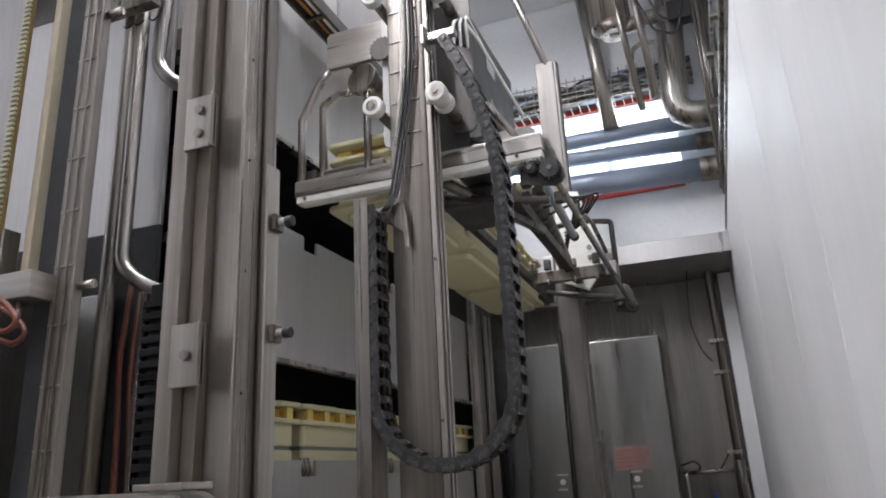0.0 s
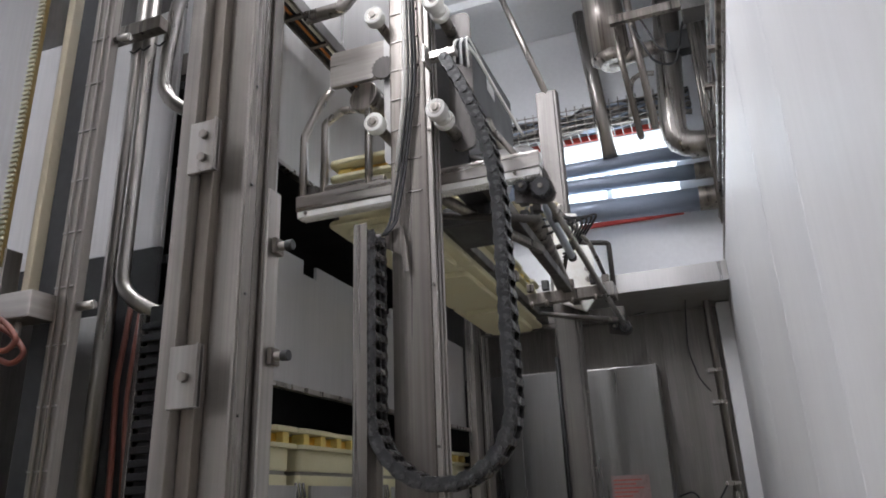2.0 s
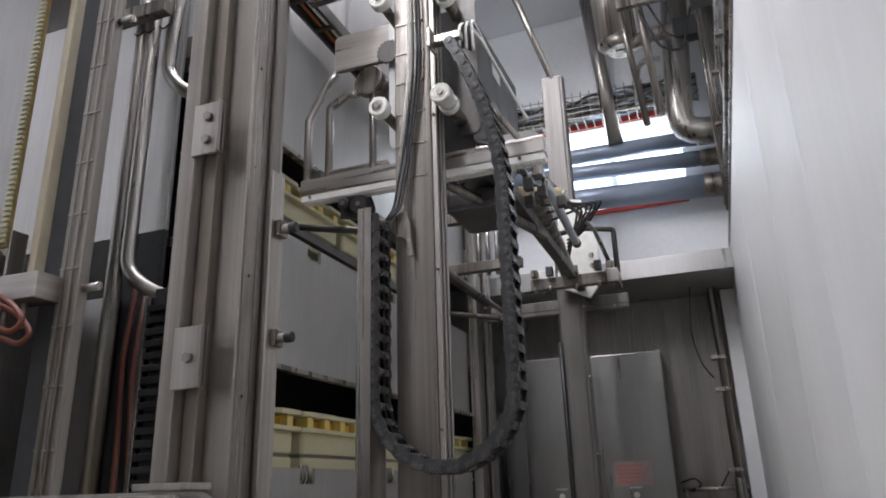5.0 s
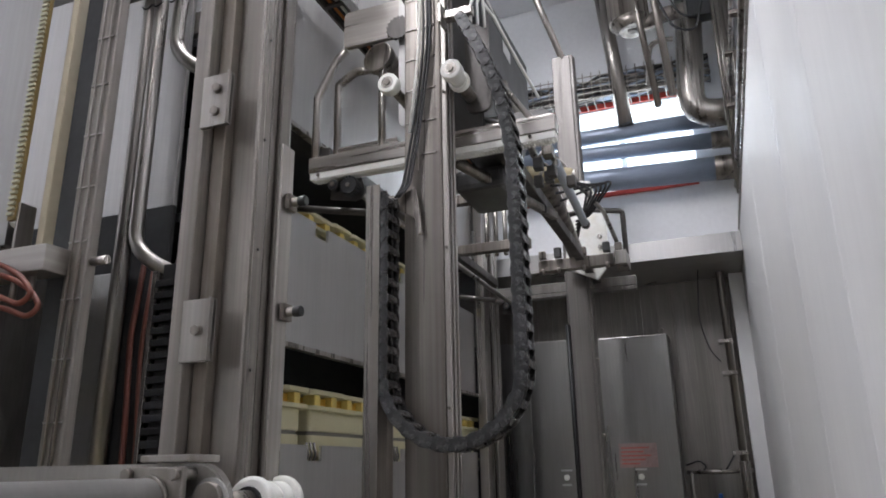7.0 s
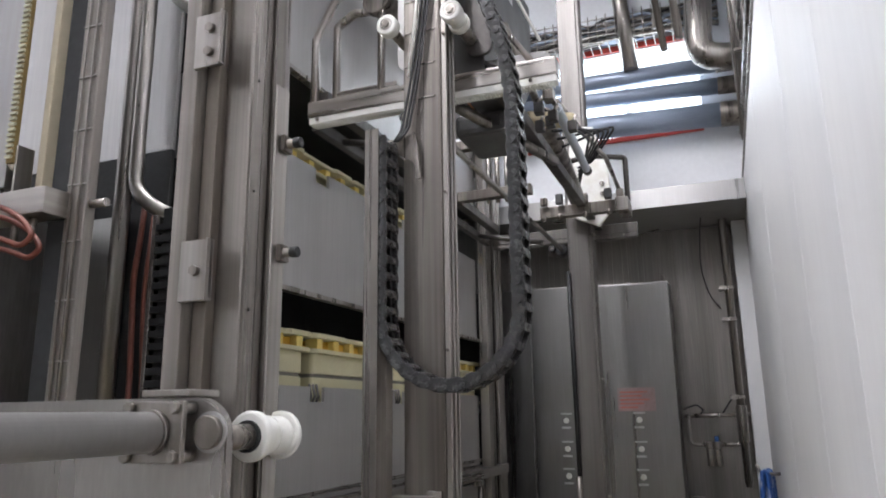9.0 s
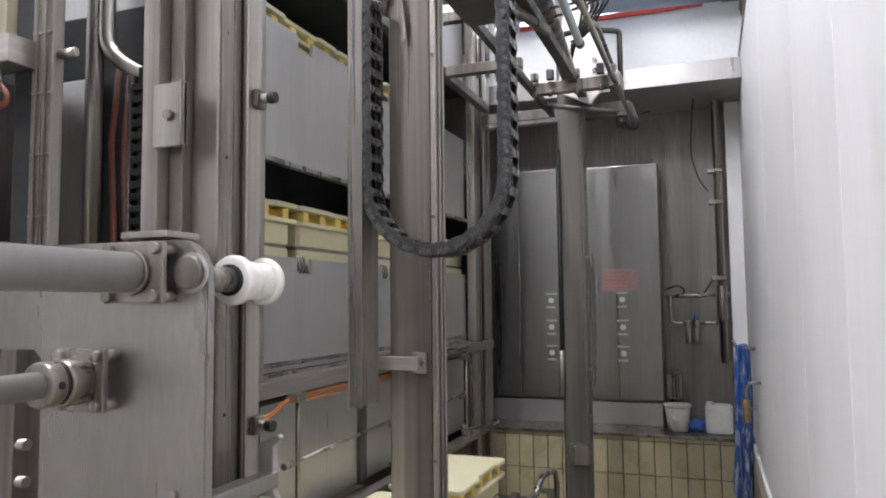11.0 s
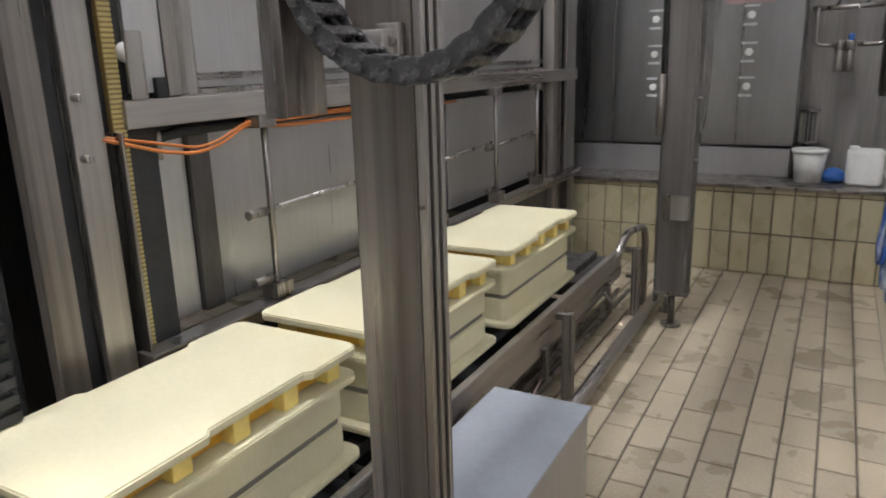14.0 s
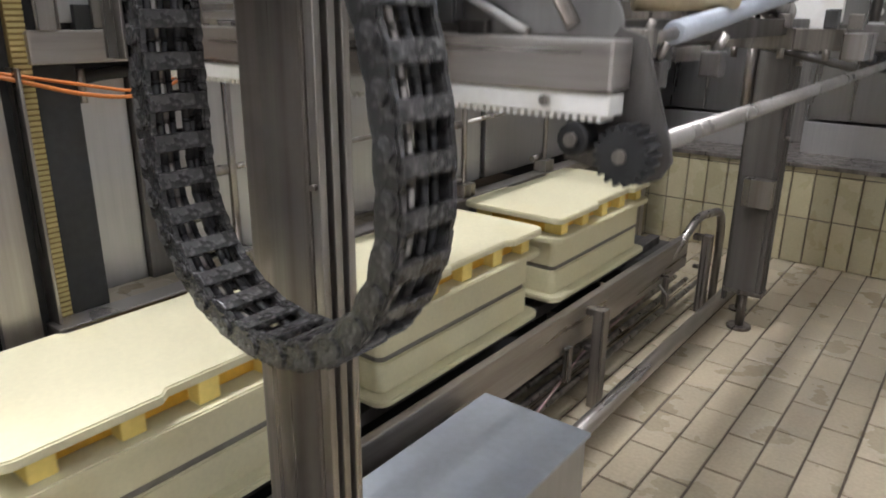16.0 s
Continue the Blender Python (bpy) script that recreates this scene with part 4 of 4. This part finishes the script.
for k in range(4):
    one_tube("hanger", cg, STEEL, [(-0.95 - 0.05 * k, 3.5, 2.5), (-0.95 - 0.05 * k, 3.5, 2.78)], 0.012, 8)
one_box("hanger_beam", cg, WORN, -1.3, -0.85, 3.4, 3.45, 2.5, 2.55, bevel=0.003)
one_box("hanger_beam", cg, WORN, -1.3, -0.85, 3.4, 3.45, 2.78, 2.83, bevel=0.003)

# the pusher: pinions, shaft and push bar that run along the racks
ps = part("pusher", (lambda b: (cy(b, (-0.405, 2.05, 2.366), (-0.405, 4.2, 2.366), 0.012, 16), b)[1])(B()), SATIN, cg, "long torque shaft with black pinions and a push bar", at=(-0.44, 2.05, 2.345))
for y in (2.045, 4.155):
    bm = B()
    slab(bm, [(-0.405 + (0.034 if k % 4 < 2 else 0.028) * math.cos(k * math.pi / 36), 2.366 + (0.034 if k % 4 < 2 else 0.028) * math.sin(k * math.pi / 36)) for k in range(72)], "y", y, 0.035)
    pin = part("pinion", bm, BLACK, ps)
    one_cyl("idler", ps, BLACK, (-0.465, y, 2.378), (-0.465, y + 0.03, 2.378), 0.02, 18, 0.003)
    bm = B()
    slab(bm, [(-0.5, 2.345), (-0.47, 2.34), (-0.4, 2.325), (-0.378, 2.335), (-0.366, 2.356), (-0.37, 2.375), (-0.41, 2.49), (-0.44, 2.5), (-0.5, 2.42)], "y", y + 0.05, 0.008, 0.001)
    part("pinion_plate", bm, DARKSTEEL, ps)
    for x, z in ((-0.405, 2.366), (-0.465, 2.378)):
        one_cyl("pinion_hub", ps, WORN, (x, y - 0.006, z), (x, y + 0.001, z), 0.008, 12)
one_box("push_bar", ps, DARKSTEEL, -0.86, -0.83, 2.12, 4.1, 2.42, 2.46)
for y in (2.3, 3.9):
    one_tube("push_arm", ps, DARKSTEEL, [(-0.46, y, 2.36), (-0.66, y, 2.4), (-0.85, y, 2.44)], 0.014, 8, 0.03)

# ------------------------------------------------------------------ cable chain
ch = thing("cable_chain", (-0.66, 1.8, 2.2), "hanging black cable chain in a loop beside the lift post", "cable chain")
ch.location = (0, 0, 0)
PITCH, LINKS, RAD = 0.0465, 46, 0.189
def side_plate(sy):
    """One waisted side plate of a link, with its pin boss."""
    bm = B()
    o = [(-0.0165, -0.012), (-0.012, -0.03), (0.012, -0.03), (0.0165, -0.012), (0.013, 0.0), (0.0165, 0.01), (0.015, 0.026), (0.008, 0.031), (-0.008, 0.031), (-0.015, 0.026), (-0.0165, 0.01), (-0.013, 0.0)]
    slab(bm, o, "y", sy * 0.036 - 0.005, 0.01, 0.002)
    slab(bm, [(0.012 * math.cos(a), 0.017 + 0.012 * math.sin(a)) for a in [k * math.pi / 6 for k in range(12)]], "y", sy * 0.0425 - 0.002, 0.004, 0.001)
    return bm


def crossbar(sx):
    bm = B()
    bx(bm, sx * 0.0145 - 0.0045, sx * 0.0145 + 0.0045, -0.038, 0.038, -0.0105, 0.0105, 0.0025)
    return bm


def strand(k, y):
    bm = B()
    x = 0.006 * (k % 3) - 0.006
    tube(bm, [(x, y, -0.026), (x + 0.001, y + 0.001, 0.0), (x, y, 0.026)], 0.005, 8)
    return bm


link_mesh = mesh("link", side_plate(-1), CHAIN)
inner = [("side_plate", mesh("side_plate", side_plate(1), CHAIN))]
inner += [("crossbar", mesh("crossbar", crossbar(sx), CHAIN)) for sx in (-1, 1)]
inner += [("cable", mesh("cable", strand(k, y), SATIN if k == 1 else BLACK)) for k, y in enumerate((-0.022, -0.011, 0.001, 0.013, 0.024))]
links = []
for k in range(LINKS):
    ob = new("link", link_mesh)
    ob.parent = ch
    for name, me in inner:
        new(name, me).parent = ob
    links.append(ob)


def chain_poses(drop):
    """The links' poses when the carriage hangs so many metres below its top place."""
    xl, xr, ztop, za, zc = -0.868, -0.49, 2.19, 2.735 - drop, 1.69 - drop * 0.517
    line = [(xl, ztop - i / 40 * (ztop - zc)) for i in range(40)]
    line += [(xl + RAD - RAD * math.cos(a), zc - RAD * math.sin(a)) for a in [math.pi * i / 60 for i in range(61)]]
    bend = max(zc + 0.02, za - 0.55)
    for i in range(1, 81):
        z = zc + (za + 0.3 - zc) * i / 80
        u = min(1.0, max(0.0, (z - bend) / max(0.05, za - bend)))
        line.append((xr - 0.15 * u * u, z))
    arc = [0.0]
    for a, b in zip(line, line[1:]):
        arc.append(arc[-1] + math.hypot(b[0] - a[0], b[1] - a[1]))
    out = []
    for k in range(LINKS):
        s = (k + 0.5) * PITCH
        x, z = np.interp(s, arc, [p[0] for p in line]), np.interp(s, arc, [p[1] for p in line])
        xa, za_ = np.interp(s - 0.02, arc, [p[0] for p in line]), np.interp(s - 0.02, arc, [p[1] for p in line])
        xb, zb = np.interp(s + 0.02, arc, [p[0] for p in line]), np.interp(s + 0.02, arc, [p[1] for p in line])
        out.append(pose(float(x), 1.8, float(z), 0, math.degrees(math.atan2(xb - xa, zb - za_)), 0))
    return out


# ------------------------------------------------------------------ tiles
def piece_mesh(name, sx, sy, sz, b, mat):
    bm = B()
    bx(bm, -sx / 2, sx / 2, -sy / 2, sy / 2, -sz / 2, sz / 2)
    tops = [e for e in bm.edges if all(v.co.z > 0 for v in e.verts)]
    bmesh.ops.bevel(bm, geom=tops, offset=b, segments=1, affect="EDGES")
    return mesh(name, bm, mat)


TW, TL, TX = 0.1045, 0.21, -0.004
floor_tile = piece_mesh("tile", TW - 0.007, TL - 0.007, 0.012, 0.0015, TILE)
rng = random.Random(11)
rest = B()
for i in range(-32, 2):
    for j in range(-8, 25):
        x, y = TX + (i - 0.5) * TW, j * TL + (TL / 2 if i % 2 else 0.0)
        if y > 5.04 or y < -1.4 or x > 0.16 - TW * 0.4:
            continue
        z = -0.006 + rng.uniform(-0.0008, 0.0008)
        if x > -1.0 and y > 2.2:
            ob = new("tile", floor_tile)
            ob.parent = floor
            ob.matrix_basis = pose(x, y, z, rng.uniform(-0.25, 0.25), rng.uniform(-0.25, 0.25), rng.uniform(-0.2, 0.2))
        else:
            a, b, c = TW / 2 - 0.0035, TL / 2 - 0.0035, 0.006
            vs = [rest.verts.new((x + sx * a, y + sy * b, z + c)) for sx, sy in ((-1, -1), (1, -1), (1, 1), (-1, 1))]
            lo = [rest.verts.new((v.co.x, v.co.y, z - c)) for v in vs]
            rest.faces.new(vs)
            for q in range(4):
                rest.faces.new((lo[q], lo[(q + 1) % 4], vs[(q + 1) % 4], vs[q]))
ob = part("tile_field", rest, TILE, floor)
tagged(ob, "cream floor tiles in the machine area", kind="stuff")
PW = 0.1004
for name, z0, z1 in (("tile", 0.004, 0.224), ("tile", 0.23, 0.443), ("tile", 0.449, 0.47)):
    me = piece_mesh("wall_tile", PW - 0.007, z1 - z0, 0.014, 0.0015, WALLTILE)
    for k in range(-13, 9):
        ob = new("tile", me)
        ob.parent = plinth
        ob.matrix_basis = pose(-0.709 + (k + 0.5) * PW, 5.006 + rng.uniform(-0.001, 0.001), (z0 + z1) / 2, 90 + rng.uniform(-0.3, 0.3), rng.uniform(-0.15, 0.15), 0)


# ------------------------------------------------------------------ what moves
def motions():
    # how far the gantry carriage has come down
    drops = [(0, 0.035), (0.25, 0.02), (0.6, 0.0), (2, 0.0), (4, 0.0), (8, 0.0), (11.4, 0.0), (12, 0.06), (12.5, 0.18), (13, 0.34), (13.5, 0.48), (14, 0.65), (14.5, 0.815), (15, 1.005), (15.5, 1.192), (15.8, 1.29), (16, 1.36)]
    walk(cg, [(t, pose(-0.785, 1.95, 2.42 - d)) for t, d in drops])
    spots = [(t, chain_poses(d)) for t, d in drops]
    for k, ob in enumerate(links):
        walk(ob, [(t, p[k]) for t, p in spots])
    # the pusher runs out over the rack and comes back
    runs = [(0, 0.0), (1.9, 0.0), (2.15, 0.08), (2.4, 0.17), (2.6, 0.245), (2.8, 0.33), (3.0, 0.4), (3.4, 0.46), (4.0, 0.535), (4.2, 0.57), (5.4, 0.675), (6.3, 0.69), (7, 0.73), (8.3, 0.735), (9.0, 0.46), (9.7, 0.1), (10.2, 0.0), (16, 0.0)]
    base_ps = ps.location.copy()
    walk(ps, [(t, pose(base_ps.x - d, base_ps.y, base_ps.z)) for t, d in runs])
    # the moulds on the gantry are pushed into the rack
    slides = [(0, 0.0, 0.035), (0.25, 0.0, 0.02), (0.6, 0.0, 0.0), (2.0, 0.0, 0.0), (2.2, 0.05, 0.0), (2.4, 0.11, 0.0), (2.6, 0.18, 0.0), (2.8, 0.29, 0.0), (3.0, 0.365, 0.0), (3.3, 0.4, 0.0), (3.7, 0.44, 0.0), (4.0, 0.52, 0.0), (4.2, 0.565, 0.0), (4.8, 0.62, 0.0), (5.3, 0.625, 0.02), (6.2, 0.625, 0.185), (16, 0.625, 0.185)]
    for ob, y in zip(lifted, (2.455, 3.105, 3.76)):
        walk(ob, [(t, pose(-1.05 - d, y, 2.372 - dz)) for t, d, dz in slides])
    # the row on the conveyor starts to move on
    steps = [(0, 0.0), (14.9, 0.0), (15.2, 0.004), (15.5, 0.036), (15.75, 0.1), (16, 0.175)]
    for ob, (x, y) in zip(row, ROW):
        walk(ob, [(t, pose(x, y + d, 0.333)) for t, d in steps])


motions()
....
TASK PROMPT — In the listing above, find the line containing "Continue the Blender" and the line containing "0.014, 8, 0.03)". Output them and every line between, exactly, and nothing else.

FINAL RESULT —
Continue the Blender Python (bpy) script that recreates this scene with part 4 of 4. This part finishes the script.
for k in range(4):
    one_tube("hanger", cg, STEEL, [(-0.95 - 0.05 * k, 3.5, 2.5), (-0.95 - 0.05 * k, 3.5, 2.78)], 0.012, 8)
one_box("hanger_beam", cg, WORN, -1.3, -0.85, 3.4, 3.45, 2.5, 2.55, bevel=0.003)
one_box("hanger_beam", cg, WORN, -1.3, -0.85, 3.4, 3.45, 2.78, 2.83, bevel=0.003)

# the pusher: pinions, shaft and push bar that run along the racks
ps = part("pusher", (lambda b: (cy(b, (-0.405, 2.05, 2.366), (-0.405, 4.2, 2.366), 0.012, 16), b)[1])(B()), SATIN, cg, "long torque shaft with black pinions and a push bar", at=(-0.44, 2.05, 2.345))
for y in (2.045, 4.155):
    bm = B()
    slab(bm, [(-0.405 + (0.034 if k % 4 < 2 else 0.028) * math.cos(k * math.pi / 36), 2.366 + (0.034 if k % 4 < 2 else 0.028) * math.sin(k * math.pi / 36)) for k in range(72)], "y", y, 0.035)
    pin = part("pinion", bm, BLACK, ps)
    one_cyl("idler", ps, BLACK, (-0.465, y, 2.378), (-0.465, y + 0.03, 2.378), 0.02, 18, 0.003)
    bm = B()
    slab(bm, [(-0.5, 2.345), (-0.47, 2.34), (-0.4, 2.325), (-0.378, 2.335), (-0.366, 2.356), (-0.37, 2.375), (-0.41, 2.49), (-0.44, 2.5), (-0.5, 2.42)], "y", y + 0.05, 0.008, 0.001)
    part("pinion_plate", bm, DARKSTEEL, ps)
    for x, z in ((-0.405, 2.366), (-0.465, 2.378)):
        one_cyl("pinion_hub", ps, WORN, (x, y - 0.006, z), (x, y + 0.001, z), 0.008, 12)
one_box("push_bar", ps, DARKSTEEL, -0.86, -0.83, 2.12, 4.1, 2.42, 2.46)
for y in (2.3, 3.9):
    one_tube("push_arm", ps, DARKSTEEL, [(-0.46, y, 2.36), (-0.66, y, 2.4), (-0.85, y, 2.44)], 0.014, 8, 0.03)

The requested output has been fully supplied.